Correlations can be used in Hypothesis Testing just like the Arithmetic Mean. For the Pearson Correlation we can use a t-Test (as explained in Section 71.4) while the Spearman Rank Order Correlation can be tested with a t-statistic (with a t-Distribution) or z-statistic (using the Normal Distribution) as described in Section 72.4 and Section 72.5.

Similarly, Hypothesis Testing can be used for (almost) any type of correlation, including Kendall’s \(\tau\) Rank Correlations, Partial Pearson Correlations, and Autocorrelations.

131.1 Hypotheses

In most practical cases, Hypothesis Tests formulated about correlations are two-sided with a Null value of zero:

\[ \begin{cases}\text{H}_0: \rho = \rho_0 \\\text{H}_A: \rho \neq \rho_0\end{cases} \]

where \(\rho_0 = 0\).

131.2 Analysis based on p-values and confidence intervals

Let us reconsider the example from the Pearson Correlation coefficient between US retail prices and Arabica import prices. The p-value \(p \simeq 0\) is shown in the lower left panel of the Pairwise Scatterplots and leads us to reject the Null Hypothesis. If rank correlation (Spearman or Kendall) is selected instead of Pearson, the p-value will be automatically recomputed (in this case it doesn’t make any difference because the p-values are extremely small).

Interactive Shiny app (click to load).

Open in new tab

131.3 Assumptions

The Pearson Correlation coefficient can be computed and used as a purely descriptive tool (even when using two binary variables). However, when we wish to use Pearson correlation in the context of Hypothesis Testing, the observations should be independent and the relationship should be approximately linear. For small samples, the usual tests rely on stronger distributional assumptions (typically approximate bivariate normality).

For interval estimation and normal approximation, the Fisher-\(z\) transform (Fisher 1915) is preferred:

\[ z = \frac{1}{2}\ln\left(\frac{1+r}{1-r}\right) \approx \text{N}\left(\frac{1}{2}\ln\left(\frac{1+\rho}{1-\rho}\right), \frac{1}{n-3}\right) \]

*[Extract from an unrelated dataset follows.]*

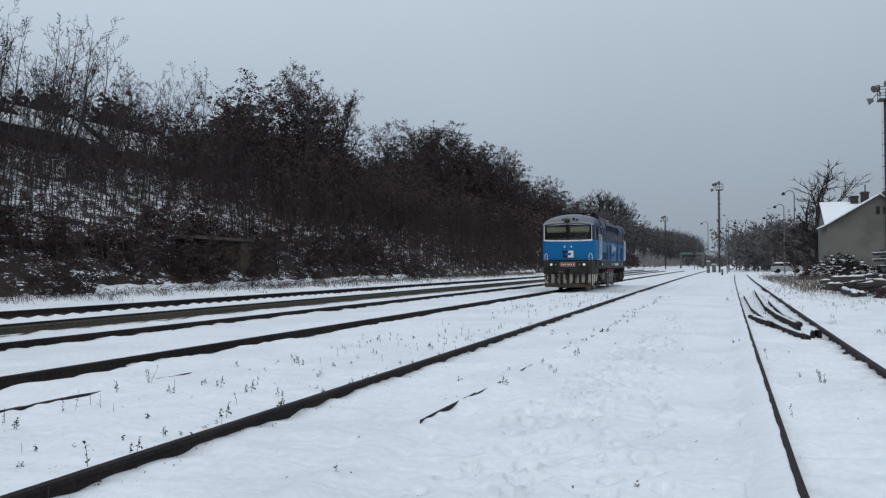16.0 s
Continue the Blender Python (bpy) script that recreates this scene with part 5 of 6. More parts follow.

The Pearson Correlation coefficient can only describe linear relationships, whereas rank correlations, e.g. Spearman’s Rank Order correlation and Kendall’s \(\tau\), are estimates of any monotonic form.

131.4 R code

data(cars)

# Pearson correlation test
ct <- cor.test(cars$speed, cars$dist, method = "pearson")
ct

# Fisher-z confidence interval (equivalent to cor.test output for Pearson)
r <- ct$estimate
n <- sum(complete.cases(cars$speed, cars$dist))
z <- 0.5 * log((1 + r) / (1 - r))
se <- 1 / sqrt(n - 3)
zcrit <- qnorm(0.975)
ci_z <- c(z - zcrit * se, z + zcrit * se)
ci_r <- (exp(2 * ci_z) - 1) / (exp(2 * ci_z) + 1)
ci_r


    Pearson's product-moment correlation

data:  cars$speed and cars$dist
t = 9.464, df = 48, p-value = 1.49e-12
alternative hypothesis: true correlation is not equal to 0
95 percent confidence interval:
 0.6816422 0.8862036
sample estimates:
      cor 
0.8068949 

      cor       cor 
0.6816422 0.8862036